Strong prices, in other words, are not guaranteed by demand alone. They exist because supply has, at times, been constrained. If supply expands too fast, prices adjust downwards to restore balance.
Record supply is already testing the market, and that dynamic has become particularly relevant in 2025.
Both Australia and Canada have achieved record lentil production this year. Australian output has reached new highs as the area continues to expand and yields hold up. At the same time, Canadian production rebounded strongly, exceeding 3.3 million tonnes.
Taken together, these two countries have delivered a substantial increase in global lentil availability in a single season. In a market where normal global trade sits around four million tonnes, this additional supply is not marginal.
The pricing response has been evident. Australian lentil prices through late 2024 and into 2025 have generally softened relative to earlier peaks, trading mostly in the A$750–950 per tonne range, with periods below that level. This is well below the extremes seen in 2021–22 and reflects a market that is becoming more comfortably supplied.
From an individual farm perspective, the decision to grow lentils is often entirely rational. The agronomic benefits are real, and the recent price history includes periods of exceptional returns. One grower expanding their lentil area does not move the market.
The risk arises when many growers across multiple regions and countries reach the same conclusion simultaneously.
As lentils expand into new production zones in Australia, the national supply becomes more resilient and better able to produce large crops simultaneously.
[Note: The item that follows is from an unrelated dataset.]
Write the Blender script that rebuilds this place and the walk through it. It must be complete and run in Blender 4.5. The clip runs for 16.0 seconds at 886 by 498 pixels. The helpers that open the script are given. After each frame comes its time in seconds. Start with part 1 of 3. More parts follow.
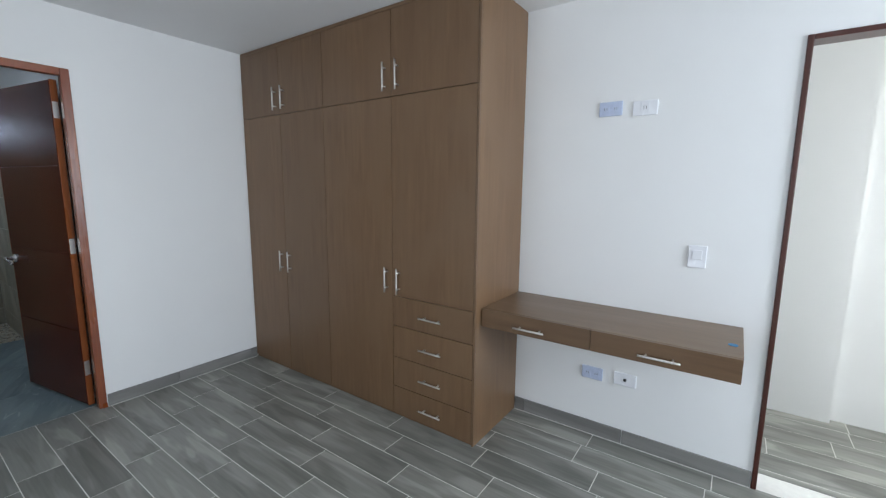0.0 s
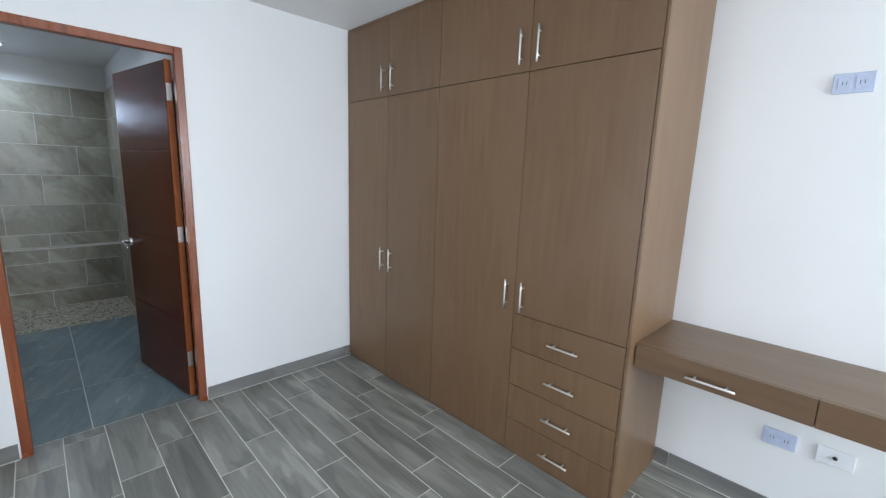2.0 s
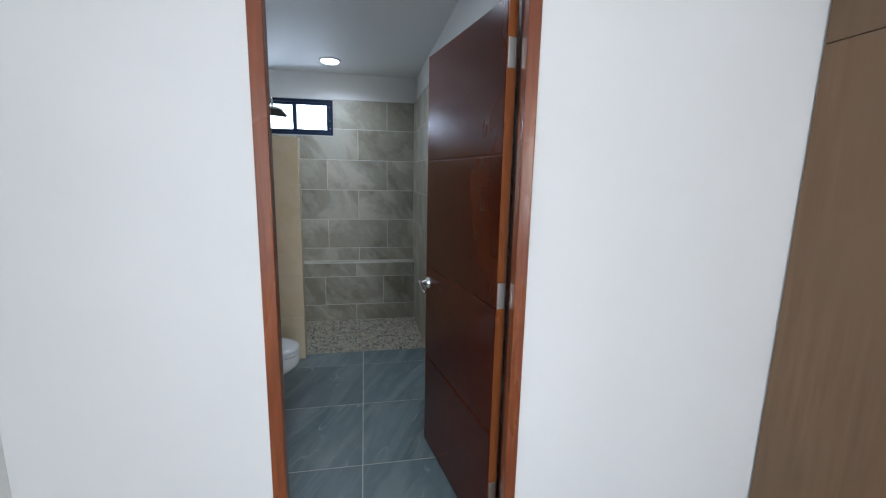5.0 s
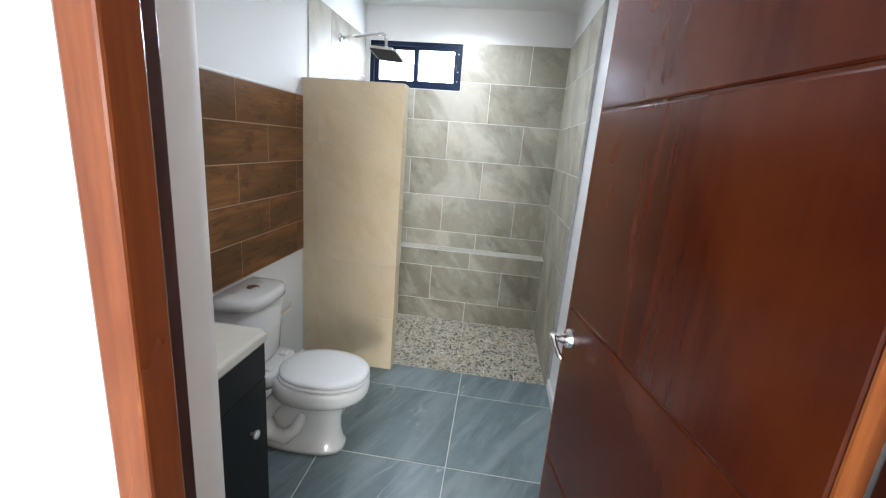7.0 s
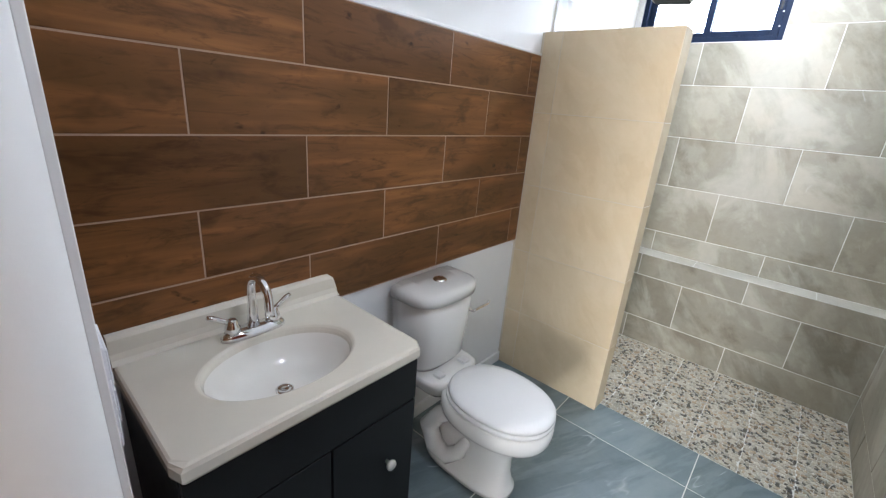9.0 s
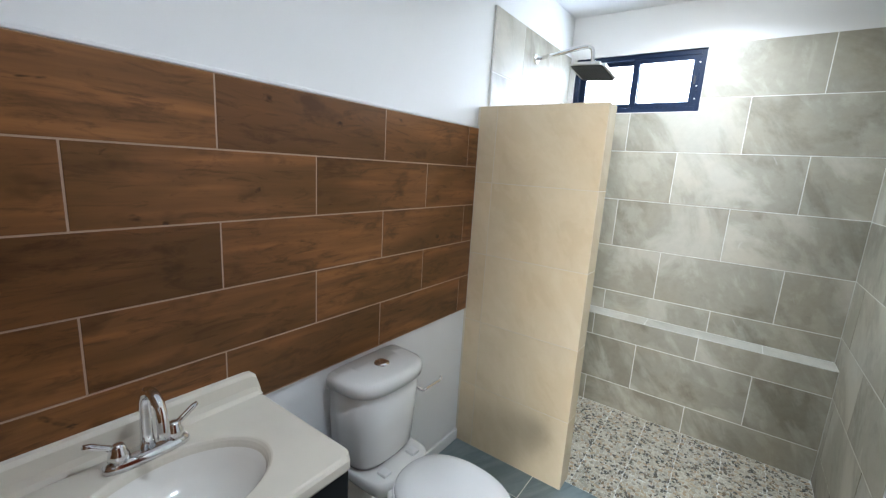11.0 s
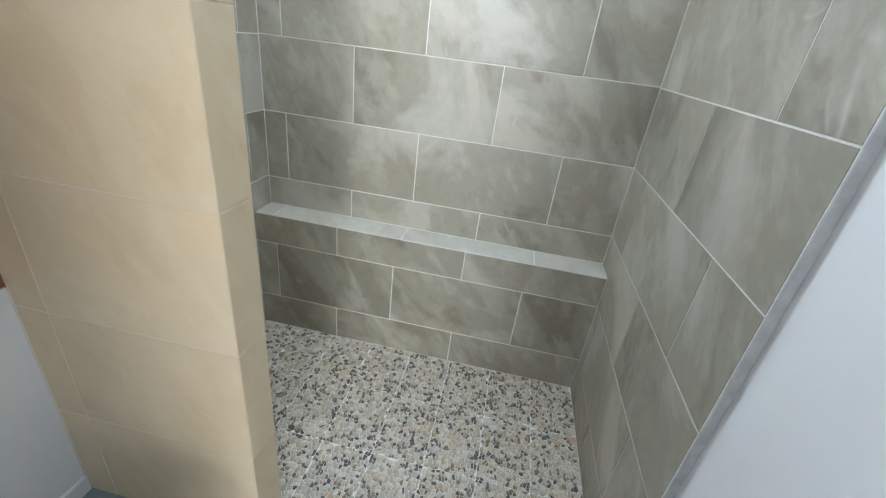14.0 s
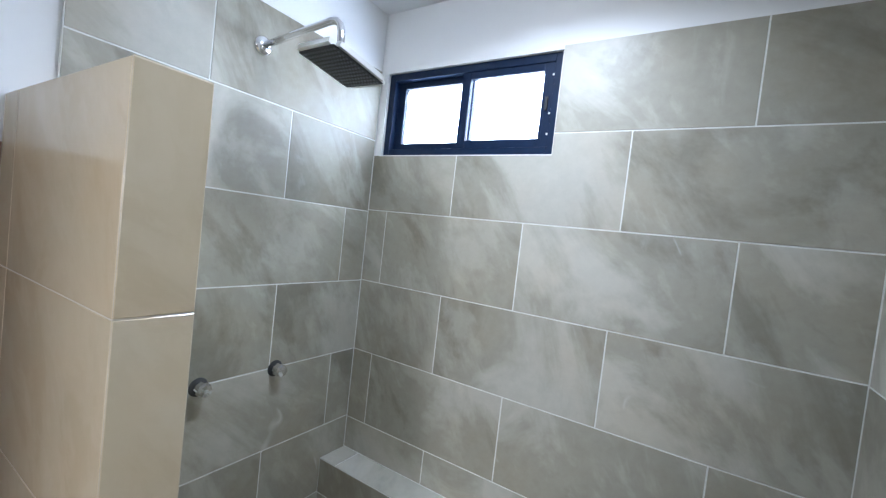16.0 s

When this coincides with strong production in Canada, the world’s largest exporter, global supply can rise quickly.
In a small market, that collective response is what drives price corrections.
This article is not an argument against lentil production in Australia; this article is a warning about pace and scale, not participation.
Record production in Australia and Canada in 2025 has already shown how quickly the lentil market can move from tight to oversupplied. History suggests that once this shift occurs, prices adjust decisively rather than gradually.
For growers considering lentils, the key question is no longer whether they can be grown in more places. The more important question is whether the global market can absorb the contemplated volume without a significant price reset.
If you are growing lentils, don’t budget based on high prices; budget conservatively and account for the agronomic benefits of growing them.
In lentils, the data is clear. Strong prices are a reward for scarcity. Remove that scarcity too quickly, and the reward disappears just as fast.